Dec. 3 -- The yen advanced from the lowest in two weeks against the dollar after Moody's Investors Service said it is preparing the biggest credit rating cuts since subprime mortgage defaults rocked financial markets.
The yen rose versus all of the 16 most-traded currencies as investors sold higher-yielding assets funded by loans from Japan, known as carry trades. The dollar fell against the euro on speculation a report will show slowing manufacturing growth, adding to pressure on the Federal Reserve to cut interest rates.
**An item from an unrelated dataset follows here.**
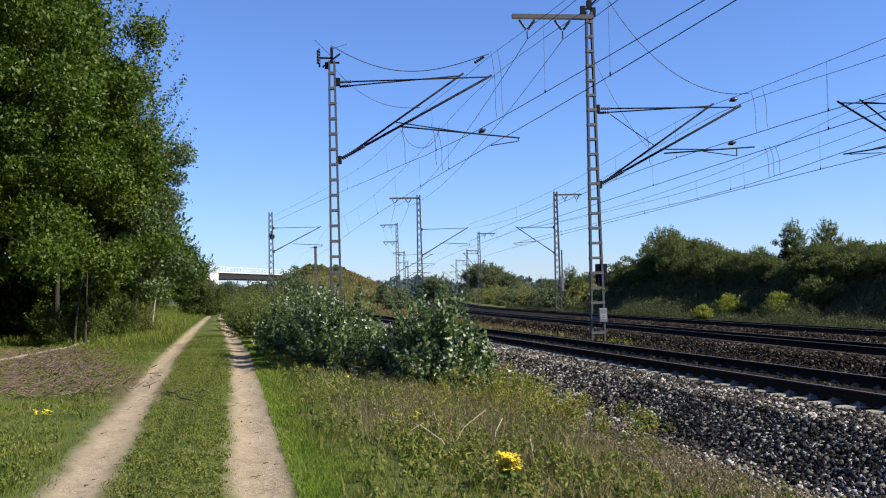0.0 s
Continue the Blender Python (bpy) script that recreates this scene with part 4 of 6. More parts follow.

``The Moody's news over the weekend suggesting more writedowns prompted yen buying,'' said Sue Trinh, a currency strategist in Sydney at RBC Capital Markets, the second-most accurate exchange rate forecaster in Bloomberg surveys. ``This is likely to continue for the next two months.''
The yen gained to 110.57 per dollar at 11:25 a.m. in Tokyo from 111.24 late in New York Nov. 30, the weakest since Nov. 16. Japan's currency traded at 162.31 per euro from 162.82. The dollar fell to $1.4666 per euro from $1.4633. The yen may rise to 110.50 per dollar and 162 per euro today, Trinh said.
The Australian and Canadian dollars, favorites of the carry trade, fell the most against the yen. Australia's dollar dropped 0.8 percent to 97.59 yen. Canada's dollar slipped 0.7 percent to 110.64 yen. Moody's may lower ratings on $105 billion of debt sold by structured investment vehicles, the credit-rating agency said in a statement Nov. 30.
The U.S. dollar traded at $2.0568 against the British pound from $2.0563 and was at 1.1280 versus the Swiss franc from 1.1318.
Rising Volatility
Volatility implied by one-month dollar-yen options rose to 12.100 percent from 11.925 percent on Nov. 30. Greater exchange- rate fluctuation risks may discourage carry trades. In carry trades, investors get funds in a country with low borrowing costs and invest in one with higher interest rates, earning the spread between the borrowing and lending rate.
The U.S. currency extended this year's decline against the euro to 10 percent. The Institute for Supply Management's factory index, due at 10 a.m. today, fell to 50.7 in November from 50.9 in October, according to a Bloomberg News survey of economists. Readings greater than 50 signal expansion.
The yield premium investors earn on two-year German bunds over similar-maturity U.S. Treasuries rose to 84 basis points, the most since December 2003. The U.S. government last week cut its forecast for economic growth in 2008 to 2.7 percent from a 3.1 percent projected in June.
``We may see further negative impact on the U.S. economy, suggesting rate cuts this month and next month,'' said Masanobu Ishikawa, general manager of foreign exchange at Tokyo Forex & Ueda Harlow, Japan's largest currency broker. ``The dollar may drop'' to $1.4690 per euro today, he forecast.
Fed Rate Bets
The U.S. currency will trade at $1.45 per euro by the end of June and 111 against the yen, according to the median estimate of 38 analysts and brokerages surveyed by Bloomberg.
Futures contracts on the Chicago Board of Trade show a 62 percent chance the Fed will lower its key rate a quarter- percentage point to 4.25 percent on Dec. 11, and 55 percent odds of a cut to 4.00 percent on Jan. 30.
The euro may fall after technical charts traders use to study price movements suggested the currency may reverse its 9 percent rally since August.
On the daily chart of the currency's moving average convergence-divergence, the line measuring the difference between 12- and 26-day moving averages last week fell below the nine-day moving average, which is typically a sell signal.
``The euro is in a downtrend on the charts,'' said Masashi Kurabe, head of the foreign-exchange sales & trading group in Hong Kong at Bank of Tokyo-Mitsubishi UFJ Ltd., a unit of Japan's biggest publicly traded lender. ``The key support is around $1.4600,'' which is the trend line connecting the lows of Aug. 16-17, Sept. 4-5 and Oct. 22.
Support is where buy orders may be clustered. The MACD, a momentum indicator, shows whether a price shift is a change in trend by comparing moving averages.